The long, difficult search for a drug to treat Alzheimer’s and dementia
In Alzheimer's news from around the globe, this week we focus on England and the ongoing fight to find a cure.
"Dementia will take hold of one in three people who passes the age of 65, and costs the UK more than £26bn a year. This week the Office for National Statistics announced it is now the commonest cause of death in England and Wales, passing cancer and heart disease. People with dementia lose the ability to care for themselves and can become malnourished, while their immune system weakens. Infections such as pneumonia may be the actual agent of death, but dementia is the underlying cause.

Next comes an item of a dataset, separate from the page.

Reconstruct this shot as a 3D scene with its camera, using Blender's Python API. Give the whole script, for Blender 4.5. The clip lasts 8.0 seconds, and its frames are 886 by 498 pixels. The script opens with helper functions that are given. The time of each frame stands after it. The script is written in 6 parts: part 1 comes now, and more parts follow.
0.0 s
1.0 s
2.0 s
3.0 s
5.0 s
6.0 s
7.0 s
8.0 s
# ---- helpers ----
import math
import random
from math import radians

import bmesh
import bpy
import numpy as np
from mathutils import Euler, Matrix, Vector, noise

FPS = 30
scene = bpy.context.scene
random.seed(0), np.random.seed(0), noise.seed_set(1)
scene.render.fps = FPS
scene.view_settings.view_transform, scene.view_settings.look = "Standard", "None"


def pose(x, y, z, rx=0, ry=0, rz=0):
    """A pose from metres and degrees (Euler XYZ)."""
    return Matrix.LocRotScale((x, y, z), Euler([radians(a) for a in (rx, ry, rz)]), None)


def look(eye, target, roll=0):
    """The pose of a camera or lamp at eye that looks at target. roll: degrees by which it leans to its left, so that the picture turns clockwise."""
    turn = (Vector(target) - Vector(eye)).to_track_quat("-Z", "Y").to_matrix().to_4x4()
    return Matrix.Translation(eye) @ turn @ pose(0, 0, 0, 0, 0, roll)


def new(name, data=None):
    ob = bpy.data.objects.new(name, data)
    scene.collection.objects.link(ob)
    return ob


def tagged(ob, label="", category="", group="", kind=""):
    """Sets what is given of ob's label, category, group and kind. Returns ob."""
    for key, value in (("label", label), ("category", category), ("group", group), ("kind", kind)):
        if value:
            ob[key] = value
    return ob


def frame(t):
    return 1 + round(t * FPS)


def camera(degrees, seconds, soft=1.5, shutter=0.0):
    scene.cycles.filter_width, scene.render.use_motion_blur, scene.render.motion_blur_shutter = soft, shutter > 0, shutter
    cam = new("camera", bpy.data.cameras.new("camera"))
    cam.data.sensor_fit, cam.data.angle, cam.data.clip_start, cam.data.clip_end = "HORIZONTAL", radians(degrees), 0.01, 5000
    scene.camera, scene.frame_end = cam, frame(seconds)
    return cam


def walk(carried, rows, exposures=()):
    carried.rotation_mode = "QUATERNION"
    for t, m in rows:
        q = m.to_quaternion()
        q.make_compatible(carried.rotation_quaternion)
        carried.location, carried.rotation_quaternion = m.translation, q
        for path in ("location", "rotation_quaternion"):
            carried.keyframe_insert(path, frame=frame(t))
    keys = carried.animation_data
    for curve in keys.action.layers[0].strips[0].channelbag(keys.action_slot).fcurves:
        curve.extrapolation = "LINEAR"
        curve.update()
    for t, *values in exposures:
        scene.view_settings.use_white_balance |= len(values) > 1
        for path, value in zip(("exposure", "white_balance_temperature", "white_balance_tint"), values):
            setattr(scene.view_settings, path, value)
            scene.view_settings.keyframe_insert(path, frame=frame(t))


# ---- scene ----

It is a cruel disease, which takes away the person their families love and know, leaving a stranger who looks at them with confusion. And while there are are some drugs that will temporarily alleviate symptoms in some people, there is no cure. But dementia, of which Alzheimer’s is the commonest form, has finally begun to get the attention it deserves. In December 2013, the G8 countries, meeting in London, agreed to set an ambition to cure or come up with a significant treatment for Alzheimer’s by 2025. Last year David Cameron announced that the UK would set up a dedicated dementia research institute, with initial funding of £150m, and a further £100m from Alzheimer’s charities. Although the UK was already spending £300m on dementia research, Cameron believed it should be afforded the same level of resources as Aids and climate change. That was welcome news to campaigners, although, they say, the sum is still much less than that invested in cancer research (£590m in 2010)."